--- Goal ---
For this exercise, write out exactly, and only, the lines running from the line that contains "4. This part finishes the script." through the line that contains "0.004), M_TRAY, stub)".

--- Data listing ---
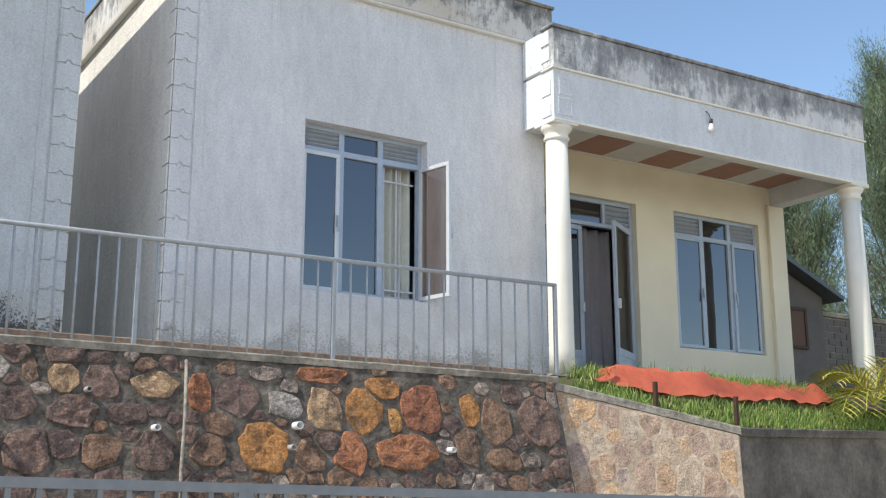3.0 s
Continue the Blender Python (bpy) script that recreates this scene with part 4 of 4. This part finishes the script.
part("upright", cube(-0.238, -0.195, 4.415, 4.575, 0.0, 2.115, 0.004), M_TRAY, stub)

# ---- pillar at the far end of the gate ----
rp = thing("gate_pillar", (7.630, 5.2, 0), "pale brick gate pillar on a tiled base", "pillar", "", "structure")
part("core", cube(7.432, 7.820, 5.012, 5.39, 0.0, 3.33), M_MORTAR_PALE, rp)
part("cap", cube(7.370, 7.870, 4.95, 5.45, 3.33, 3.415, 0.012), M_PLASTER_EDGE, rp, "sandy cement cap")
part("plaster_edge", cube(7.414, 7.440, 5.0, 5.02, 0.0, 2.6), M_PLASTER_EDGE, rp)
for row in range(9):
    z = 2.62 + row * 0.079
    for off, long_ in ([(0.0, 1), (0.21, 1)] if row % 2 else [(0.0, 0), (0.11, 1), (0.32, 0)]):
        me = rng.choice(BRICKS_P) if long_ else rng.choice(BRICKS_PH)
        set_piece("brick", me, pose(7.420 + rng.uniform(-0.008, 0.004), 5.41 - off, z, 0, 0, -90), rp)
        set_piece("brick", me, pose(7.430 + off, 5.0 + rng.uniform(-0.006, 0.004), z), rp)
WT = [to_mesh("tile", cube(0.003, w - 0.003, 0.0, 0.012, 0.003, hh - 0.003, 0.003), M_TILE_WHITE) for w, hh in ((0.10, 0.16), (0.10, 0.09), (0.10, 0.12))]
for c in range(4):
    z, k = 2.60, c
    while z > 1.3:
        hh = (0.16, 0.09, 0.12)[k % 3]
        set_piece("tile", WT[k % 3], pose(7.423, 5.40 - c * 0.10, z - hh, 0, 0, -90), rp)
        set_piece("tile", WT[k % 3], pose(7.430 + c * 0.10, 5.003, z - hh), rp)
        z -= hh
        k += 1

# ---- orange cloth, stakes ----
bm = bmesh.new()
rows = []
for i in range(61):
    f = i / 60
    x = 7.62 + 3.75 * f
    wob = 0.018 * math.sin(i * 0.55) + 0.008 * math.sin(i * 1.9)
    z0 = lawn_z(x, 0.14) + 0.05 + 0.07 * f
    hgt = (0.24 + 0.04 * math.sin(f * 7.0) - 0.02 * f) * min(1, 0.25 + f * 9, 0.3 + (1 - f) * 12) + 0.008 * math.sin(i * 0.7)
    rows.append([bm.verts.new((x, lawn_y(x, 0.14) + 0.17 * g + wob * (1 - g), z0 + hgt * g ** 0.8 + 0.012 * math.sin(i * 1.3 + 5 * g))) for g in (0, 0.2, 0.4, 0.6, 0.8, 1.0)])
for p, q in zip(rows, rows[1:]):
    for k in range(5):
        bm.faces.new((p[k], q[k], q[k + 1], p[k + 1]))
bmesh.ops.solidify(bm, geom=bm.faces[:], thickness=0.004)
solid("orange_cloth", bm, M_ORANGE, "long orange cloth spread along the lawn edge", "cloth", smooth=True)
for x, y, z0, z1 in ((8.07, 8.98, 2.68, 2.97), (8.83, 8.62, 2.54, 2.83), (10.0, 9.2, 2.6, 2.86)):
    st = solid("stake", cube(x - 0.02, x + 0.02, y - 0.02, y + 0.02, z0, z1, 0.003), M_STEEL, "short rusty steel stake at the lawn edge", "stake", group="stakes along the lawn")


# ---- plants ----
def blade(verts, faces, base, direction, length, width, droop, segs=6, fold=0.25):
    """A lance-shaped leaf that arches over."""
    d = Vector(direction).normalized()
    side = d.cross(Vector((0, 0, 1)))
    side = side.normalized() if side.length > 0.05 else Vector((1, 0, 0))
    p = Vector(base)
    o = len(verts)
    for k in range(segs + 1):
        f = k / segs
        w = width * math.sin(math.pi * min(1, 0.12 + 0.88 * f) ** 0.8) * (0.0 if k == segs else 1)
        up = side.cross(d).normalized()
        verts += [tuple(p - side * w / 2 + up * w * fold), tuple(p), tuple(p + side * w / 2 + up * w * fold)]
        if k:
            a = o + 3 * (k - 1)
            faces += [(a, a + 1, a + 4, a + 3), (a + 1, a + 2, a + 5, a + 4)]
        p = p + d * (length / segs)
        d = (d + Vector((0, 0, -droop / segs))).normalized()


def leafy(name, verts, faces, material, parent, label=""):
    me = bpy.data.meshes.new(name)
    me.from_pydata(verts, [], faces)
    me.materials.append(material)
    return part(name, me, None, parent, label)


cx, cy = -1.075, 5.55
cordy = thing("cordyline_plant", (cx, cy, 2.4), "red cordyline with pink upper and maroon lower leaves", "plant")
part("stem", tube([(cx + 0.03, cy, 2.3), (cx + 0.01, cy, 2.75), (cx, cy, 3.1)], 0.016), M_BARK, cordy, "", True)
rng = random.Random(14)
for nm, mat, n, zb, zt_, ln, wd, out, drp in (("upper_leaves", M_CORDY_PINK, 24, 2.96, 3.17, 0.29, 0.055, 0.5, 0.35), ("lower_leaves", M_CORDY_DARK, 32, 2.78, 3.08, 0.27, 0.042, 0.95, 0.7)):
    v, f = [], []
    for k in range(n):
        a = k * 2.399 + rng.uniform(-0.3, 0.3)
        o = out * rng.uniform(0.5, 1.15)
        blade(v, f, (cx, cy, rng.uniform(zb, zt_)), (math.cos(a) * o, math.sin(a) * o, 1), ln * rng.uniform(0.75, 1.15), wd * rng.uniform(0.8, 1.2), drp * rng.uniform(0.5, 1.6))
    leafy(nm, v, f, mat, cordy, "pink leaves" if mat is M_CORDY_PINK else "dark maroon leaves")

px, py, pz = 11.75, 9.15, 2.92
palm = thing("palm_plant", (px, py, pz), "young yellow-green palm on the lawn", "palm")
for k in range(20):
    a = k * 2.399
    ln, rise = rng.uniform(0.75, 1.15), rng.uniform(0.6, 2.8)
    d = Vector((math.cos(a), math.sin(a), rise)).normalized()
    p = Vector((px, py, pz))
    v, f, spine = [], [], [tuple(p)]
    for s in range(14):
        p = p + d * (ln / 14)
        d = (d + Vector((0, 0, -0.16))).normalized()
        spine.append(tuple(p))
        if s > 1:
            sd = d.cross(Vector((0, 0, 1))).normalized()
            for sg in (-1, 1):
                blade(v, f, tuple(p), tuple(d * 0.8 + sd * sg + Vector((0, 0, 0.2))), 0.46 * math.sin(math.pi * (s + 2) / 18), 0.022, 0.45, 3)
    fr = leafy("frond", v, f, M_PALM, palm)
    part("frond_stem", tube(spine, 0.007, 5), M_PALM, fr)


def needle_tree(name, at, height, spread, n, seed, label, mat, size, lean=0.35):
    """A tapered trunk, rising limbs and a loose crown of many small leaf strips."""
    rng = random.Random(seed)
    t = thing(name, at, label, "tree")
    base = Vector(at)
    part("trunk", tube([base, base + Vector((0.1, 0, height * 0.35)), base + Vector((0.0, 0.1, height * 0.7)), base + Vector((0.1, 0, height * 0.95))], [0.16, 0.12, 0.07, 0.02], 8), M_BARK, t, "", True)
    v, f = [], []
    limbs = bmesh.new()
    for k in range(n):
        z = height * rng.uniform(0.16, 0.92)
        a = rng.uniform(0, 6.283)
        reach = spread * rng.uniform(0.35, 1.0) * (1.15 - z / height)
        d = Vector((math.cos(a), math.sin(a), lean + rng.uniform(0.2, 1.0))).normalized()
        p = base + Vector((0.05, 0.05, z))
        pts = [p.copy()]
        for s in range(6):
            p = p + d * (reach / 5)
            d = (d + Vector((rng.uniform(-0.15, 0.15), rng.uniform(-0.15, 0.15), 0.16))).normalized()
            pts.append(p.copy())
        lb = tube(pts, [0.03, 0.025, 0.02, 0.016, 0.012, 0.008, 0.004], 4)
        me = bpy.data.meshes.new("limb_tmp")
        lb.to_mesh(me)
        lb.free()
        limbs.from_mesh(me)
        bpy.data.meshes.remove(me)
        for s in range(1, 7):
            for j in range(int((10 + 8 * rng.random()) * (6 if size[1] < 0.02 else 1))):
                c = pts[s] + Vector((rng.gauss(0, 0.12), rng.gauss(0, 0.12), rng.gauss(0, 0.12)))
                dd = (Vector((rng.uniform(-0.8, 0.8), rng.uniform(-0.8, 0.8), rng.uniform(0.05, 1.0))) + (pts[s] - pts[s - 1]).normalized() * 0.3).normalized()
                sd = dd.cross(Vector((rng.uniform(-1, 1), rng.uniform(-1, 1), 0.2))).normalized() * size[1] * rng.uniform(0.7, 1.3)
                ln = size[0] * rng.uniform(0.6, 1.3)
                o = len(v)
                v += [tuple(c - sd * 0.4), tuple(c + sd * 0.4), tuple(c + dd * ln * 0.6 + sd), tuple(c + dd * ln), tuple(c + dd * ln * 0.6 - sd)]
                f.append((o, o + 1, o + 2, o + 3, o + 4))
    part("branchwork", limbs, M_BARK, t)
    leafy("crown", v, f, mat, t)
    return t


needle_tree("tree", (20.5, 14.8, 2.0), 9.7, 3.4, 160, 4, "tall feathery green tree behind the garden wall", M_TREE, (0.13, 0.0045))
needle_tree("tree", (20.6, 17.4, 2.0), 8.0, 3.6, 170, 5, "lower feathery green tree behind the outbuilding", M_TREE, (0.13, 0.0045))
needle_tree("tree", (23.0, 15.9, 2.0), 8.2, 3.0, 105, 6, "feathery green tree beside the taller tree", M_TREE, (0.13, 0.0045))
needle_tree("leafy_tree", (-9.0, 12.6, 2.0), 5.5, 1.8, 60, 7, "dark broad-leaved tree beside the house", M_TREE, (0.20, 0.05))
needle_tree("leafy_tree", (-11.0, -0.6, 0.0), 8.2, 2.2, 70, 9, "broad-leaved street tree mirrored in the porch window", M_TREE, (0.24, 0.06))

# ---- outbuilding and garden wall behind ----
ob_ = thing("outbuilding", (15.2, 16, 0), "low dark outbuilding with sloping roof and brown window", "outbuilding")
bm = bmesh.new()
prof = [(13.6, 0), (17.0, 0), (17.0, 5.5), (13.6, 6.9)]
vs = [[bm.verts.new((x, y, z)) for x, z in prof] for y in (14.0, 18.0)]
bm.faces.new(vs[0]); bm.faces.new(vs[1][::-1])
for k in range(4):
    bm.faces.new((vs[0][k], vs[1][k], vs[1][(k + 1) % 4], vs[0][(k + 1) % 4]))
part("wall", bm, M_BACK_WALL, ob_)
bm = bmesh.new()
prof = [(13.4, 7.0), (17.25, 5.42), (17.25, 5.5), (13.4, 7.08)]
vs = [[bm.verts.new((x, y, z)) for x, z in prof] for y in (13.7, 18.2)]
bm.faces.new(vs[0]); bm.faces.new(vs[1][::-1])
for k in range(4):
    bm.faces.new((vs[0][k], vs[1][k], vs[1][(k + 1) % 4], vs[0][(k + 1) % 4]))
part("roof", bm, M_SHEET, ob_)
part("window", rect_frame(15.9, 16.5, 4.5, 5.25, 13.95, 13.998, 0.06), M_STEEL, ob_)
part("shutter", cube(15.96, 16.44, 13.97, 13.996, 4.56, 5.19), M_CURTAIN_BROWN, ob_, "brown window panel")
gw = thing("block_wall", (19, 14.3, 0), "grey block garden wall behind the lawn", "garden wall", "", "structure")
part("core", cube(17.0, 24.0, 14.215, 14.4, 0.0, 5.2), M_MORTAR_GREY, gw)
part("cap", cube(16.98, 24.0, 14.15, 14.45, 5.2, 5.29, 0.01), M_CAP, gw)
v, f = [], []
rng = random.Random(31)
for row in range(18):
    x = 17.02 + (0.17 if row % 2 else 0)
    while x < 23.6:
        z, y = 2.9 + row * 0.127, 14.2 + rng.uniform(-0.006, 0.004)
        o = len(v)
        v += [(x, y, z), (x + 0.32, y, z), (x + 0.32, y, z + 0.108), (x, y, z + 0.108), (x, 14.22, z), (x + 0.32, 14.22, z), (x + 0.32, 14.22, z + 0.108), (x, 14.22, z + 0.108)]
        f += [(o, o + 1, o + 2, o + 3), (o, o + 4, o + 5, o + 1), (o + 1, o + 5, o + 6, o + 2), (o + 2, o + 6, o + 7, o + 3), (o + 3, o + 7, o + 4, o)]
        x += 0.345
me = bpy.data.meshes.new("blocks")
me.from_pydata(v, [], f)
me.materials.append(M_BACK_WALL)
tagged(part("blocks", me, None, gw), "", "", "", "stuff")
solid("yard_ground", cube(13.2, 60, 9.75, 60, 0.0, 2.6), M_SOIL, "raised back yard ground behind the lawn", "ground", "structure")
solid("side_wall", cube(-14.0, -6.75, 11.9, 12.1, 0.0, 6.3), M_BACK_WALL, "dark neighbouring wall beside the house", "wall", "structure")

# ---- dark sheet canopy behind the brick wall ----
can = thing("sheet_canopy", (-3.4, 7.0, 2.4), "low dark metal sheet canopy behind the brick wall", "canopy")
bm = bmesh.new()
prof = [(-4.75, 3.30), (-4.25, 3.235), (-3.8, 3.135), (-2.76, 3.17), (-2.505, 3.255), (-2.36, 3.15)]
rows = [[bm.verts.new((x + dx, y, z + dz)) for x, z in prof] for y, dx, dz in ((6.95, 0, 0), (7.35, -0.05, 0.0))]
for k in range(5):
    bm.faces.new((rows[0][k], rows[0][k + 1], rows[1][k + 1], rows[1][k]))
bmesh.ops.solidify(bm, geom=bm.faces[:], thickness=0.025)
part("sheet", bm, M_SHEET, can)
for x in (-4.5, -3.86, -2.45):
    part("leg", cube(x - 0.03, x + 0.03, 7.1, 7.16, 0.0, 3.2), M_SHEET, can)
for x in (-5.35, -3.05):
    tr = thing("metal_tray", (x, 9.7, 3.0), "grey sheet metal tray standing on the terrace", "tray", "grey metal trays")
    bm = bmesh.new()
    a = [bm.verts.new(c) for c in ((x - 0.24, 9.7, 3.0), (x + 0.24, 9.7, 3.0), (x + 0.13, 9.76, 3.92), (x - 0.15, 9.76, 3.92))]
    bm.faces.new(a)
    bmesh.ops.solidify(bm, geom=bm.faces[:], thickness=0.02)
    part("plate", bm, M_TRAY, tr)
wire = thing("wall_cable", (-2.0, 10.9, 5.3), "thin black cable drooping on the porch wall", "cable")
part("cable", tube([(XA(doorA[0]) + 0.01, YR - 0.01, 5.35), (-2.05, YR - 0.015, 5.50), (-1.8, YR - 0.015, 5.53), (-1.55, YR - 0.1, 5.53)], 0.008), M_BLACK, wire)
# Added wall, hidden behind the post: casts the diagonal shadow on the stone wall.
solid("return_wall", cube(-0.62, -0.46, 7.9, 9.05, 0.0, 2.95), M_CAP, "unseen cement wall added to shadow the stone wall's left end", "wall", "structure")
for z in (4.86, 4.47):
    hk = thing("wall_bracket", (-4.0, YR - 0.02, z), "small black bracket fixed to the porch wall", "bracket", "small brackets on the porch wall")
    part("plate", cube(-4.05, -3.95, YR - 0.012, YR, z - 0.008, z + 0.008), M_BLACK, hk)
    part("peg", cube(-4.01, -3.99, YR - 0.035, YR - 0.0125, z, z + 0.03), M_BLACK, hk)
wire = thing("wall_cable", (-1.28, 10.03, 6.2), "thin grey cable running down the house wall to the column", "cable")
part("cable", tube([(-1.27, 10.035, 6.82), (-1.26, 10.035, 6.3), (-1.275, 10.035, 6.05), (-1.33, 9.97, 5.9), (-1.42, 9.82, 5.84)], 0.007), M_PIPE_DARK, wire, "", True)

---

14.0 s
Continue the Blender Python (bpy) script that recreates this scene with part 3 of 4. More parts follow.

--

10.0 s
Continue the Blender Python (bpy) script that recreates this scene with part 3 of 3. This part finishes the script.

--- Task response ---
Continue the Blender Python (bpy) script that recreates this scene with part 4 of 4. This part finishes the script.
part("upright", cube(-0.238, -0.195, 4.415, 4.575, 0.0, 2.115, 0.004), M_TRAY, stub)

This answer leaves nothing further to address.